The film’s 2:40:1 framed, AVC MPEG-4 encoded transfer is quite good. Shot using a variety of Panavision Cameras with Primo lenses, the film’s palette has a very dark look and feel to it. Even though this is the case, DP Philippe Rousselot, who happened to also work on the first film, has quite the keen eye. Dark moments are everywhere; however, detail is never, ever lost. Blacks hold solid detail, and even whites, yellows, and blues impress. Texture detail, flesh tones, facial close-ups are all great. Grain levels are kept in check, while noise, scratches and anything else that may hinder the image, are completely absent. Akin to the audio below, it’s known that the film isn’t the best, but this video transfer certainly is.
The film arrives with a DTS-HD Master Audio 5.1 mix, which is excellent. You know, a few years ago, when Sherlock Holmes was originally released on Blu-ray, I was in Las Vegas for the annual CES event. Walking around the floor, I noticed that many audio companies were demoing scenes from Holmes to show off their equipment. Yes, the track was THAT good.
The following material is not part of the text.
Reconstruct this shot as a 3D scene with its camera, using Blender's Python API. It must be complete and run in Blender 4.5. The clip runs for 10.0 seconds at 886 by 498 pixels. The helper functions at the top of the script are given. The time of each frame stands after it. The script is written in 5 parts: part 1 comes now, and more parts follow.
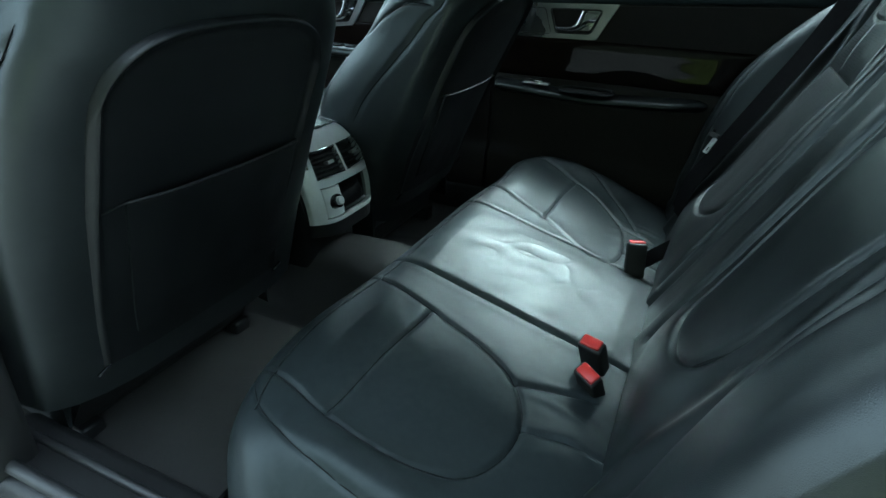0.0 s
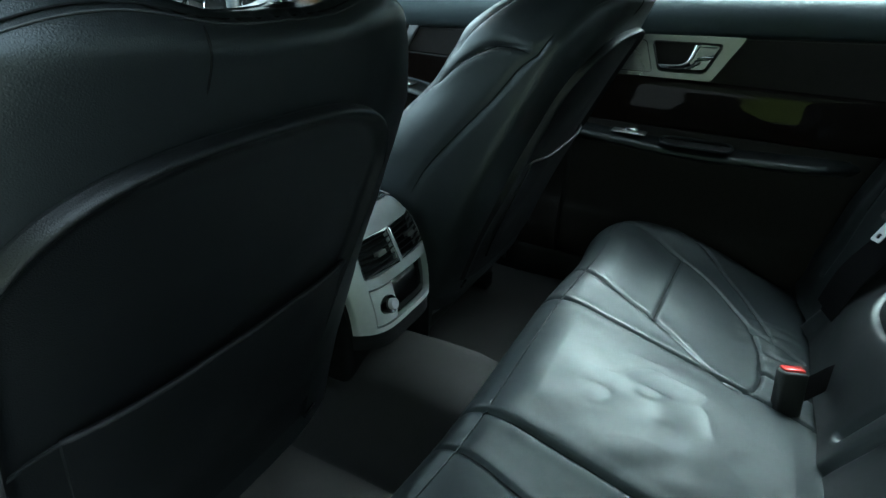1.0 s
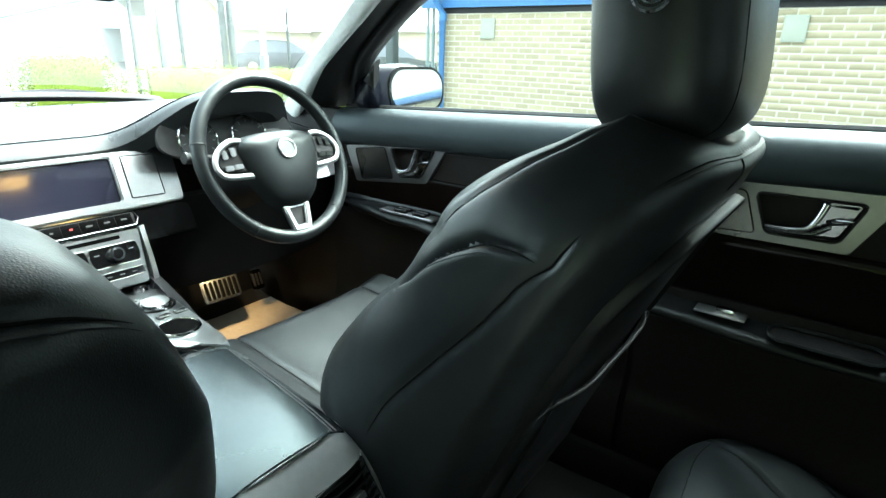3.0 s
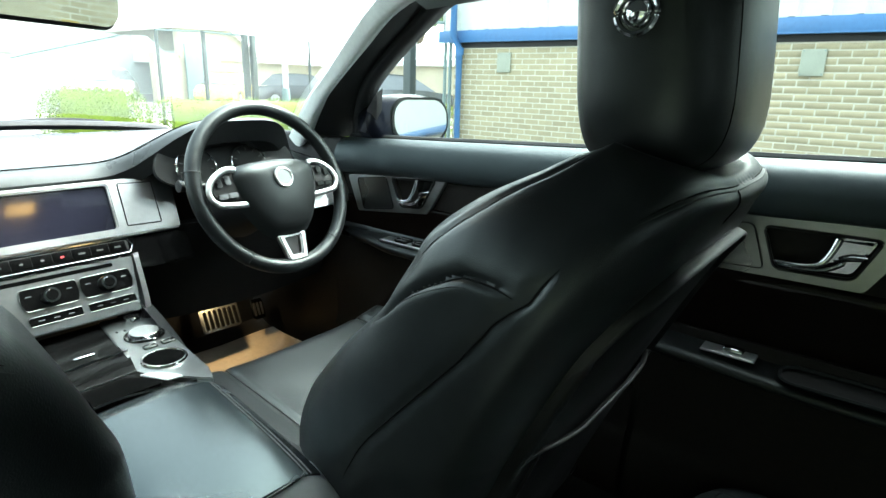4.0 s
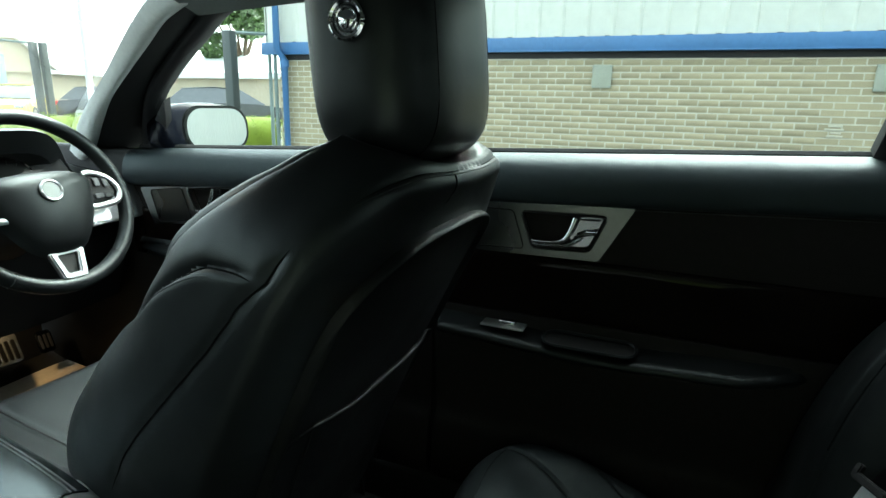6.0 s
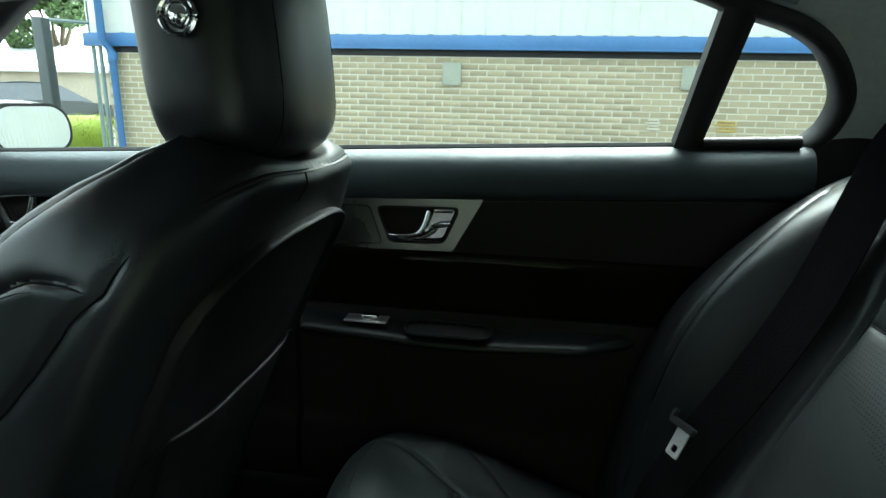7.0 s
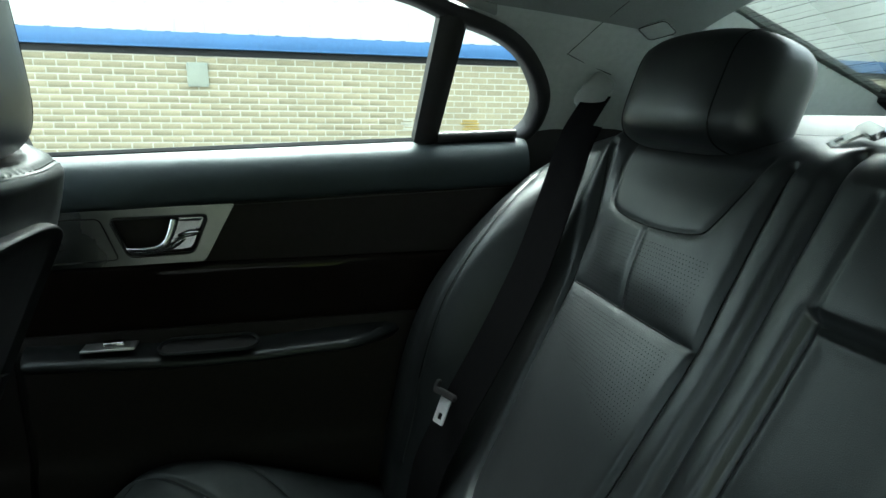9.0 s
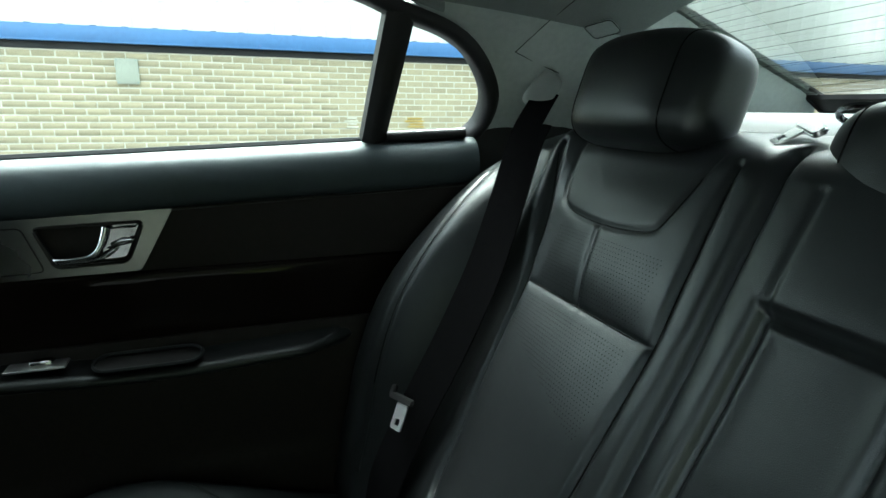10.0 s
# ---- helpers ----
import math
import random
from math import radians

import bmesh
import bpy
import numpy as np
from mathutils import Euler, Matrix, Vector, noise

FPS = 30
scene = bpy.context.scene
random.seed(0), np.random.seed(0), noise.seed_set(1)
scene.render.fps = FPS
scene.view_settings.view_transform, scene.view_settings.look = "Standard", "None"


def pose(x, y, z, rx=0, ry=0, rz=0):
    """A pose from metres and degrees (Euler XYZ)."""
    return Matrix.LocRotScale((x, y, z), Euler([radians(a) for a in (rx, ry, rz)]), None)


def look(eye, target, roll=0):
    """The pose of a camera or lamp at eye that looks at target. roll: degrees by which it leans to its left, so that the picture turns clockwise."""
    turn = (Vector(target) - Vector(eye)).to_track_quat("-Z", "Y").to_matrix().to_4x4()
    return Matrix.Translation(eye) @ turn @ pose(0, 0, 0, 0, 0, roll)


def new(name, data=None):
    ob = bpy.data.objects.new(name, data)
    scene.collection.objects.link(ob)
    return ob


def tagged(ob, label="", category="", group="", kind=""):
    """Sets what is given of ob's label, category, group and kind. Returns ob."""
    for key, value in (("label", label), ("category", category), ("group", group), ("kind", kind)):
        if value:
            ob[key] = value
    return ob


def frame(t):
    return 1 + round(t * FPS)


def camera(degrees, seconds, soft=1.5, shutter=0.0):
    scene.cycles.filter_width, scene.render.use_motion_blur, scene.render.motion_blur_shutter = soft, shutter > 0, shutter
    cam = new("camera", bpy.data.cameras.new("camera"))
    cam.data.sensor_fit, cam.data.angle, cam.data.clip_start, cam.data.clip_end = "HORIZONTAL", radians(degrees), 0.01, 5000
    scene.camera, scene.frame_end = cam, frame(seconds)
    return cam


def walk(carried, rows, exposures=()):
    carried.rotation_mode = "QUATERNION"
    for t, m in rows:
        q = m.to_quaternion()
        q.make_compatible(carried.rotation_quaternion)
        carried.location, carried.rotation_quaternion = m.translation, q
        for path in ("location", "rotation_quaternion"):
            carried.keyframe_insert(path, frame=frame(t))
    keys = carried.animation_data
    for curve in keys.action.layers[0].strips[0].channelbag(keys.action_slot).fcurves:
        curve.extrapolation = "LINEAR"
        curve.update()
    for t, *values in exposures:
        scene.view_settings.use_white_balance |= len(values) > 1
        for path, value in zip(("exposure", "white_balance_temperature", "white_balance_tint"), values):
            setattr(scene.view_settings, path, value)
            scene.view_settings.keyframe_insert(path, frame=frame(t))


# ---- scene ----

So, it should come as no surprise that the provided DTS-HD track for Shadows is equally as impressive. Dialogue is well reproduced throughout with no instance of drop out. Atmosphere, whew, atmosphere is ever so perfect. Whether it be the quieter moments or the heightened, tense action scenes, every little effect is perfectly placed to give the viewer a true aural experience. Look left and you hear dialogue. Look right and a gun shot has zipped by your ear. Awesome stuff. LFE is deep and immersive providing us some solid bass response. I could go on for sometime, but I’ll just say that (even though the movie didn’t do anything for me), this track has earned a place on the ‘demo’ shelf.
The provided supplements are shown in HD:
- Inside The Mind of Sherlock Holmes – This runs the entire length of the feature film and is your picture-in-picture mode that WB typically uses on their releases. Actor Robert Downey Jr. offers up information on filming, why he decided to make a sequel, as well as just giving us a funny, informative chat.
- Focus Points – Roughly 35 minutes of Focus Points are shown, covering varying topics from the film.
- DVD – A DVD of the film is included on an optional disc.
- Ultraviolet – An Ultraviolet Digital Copy of the film is included.
- Shadows Movie App – This is an optional app fans can download from Apple’s App Store. I tested the app on the iPad 2 and noticed it gives us a bit more behind-the-scenes action as well as script-to-scene comparions. For fans of the film, this is definitely a worthy download.
The Definitive Word
While I’ve never been that enamored with either of the Holmes films, I can certainly see how audiences have been. Downey Jr., simply put, is ever so charming in this role. Warner has delivered a fine technical Blu-ray for this film with great video and demo worthy audio. A few features round up a package that I’d recommend as an evening rental.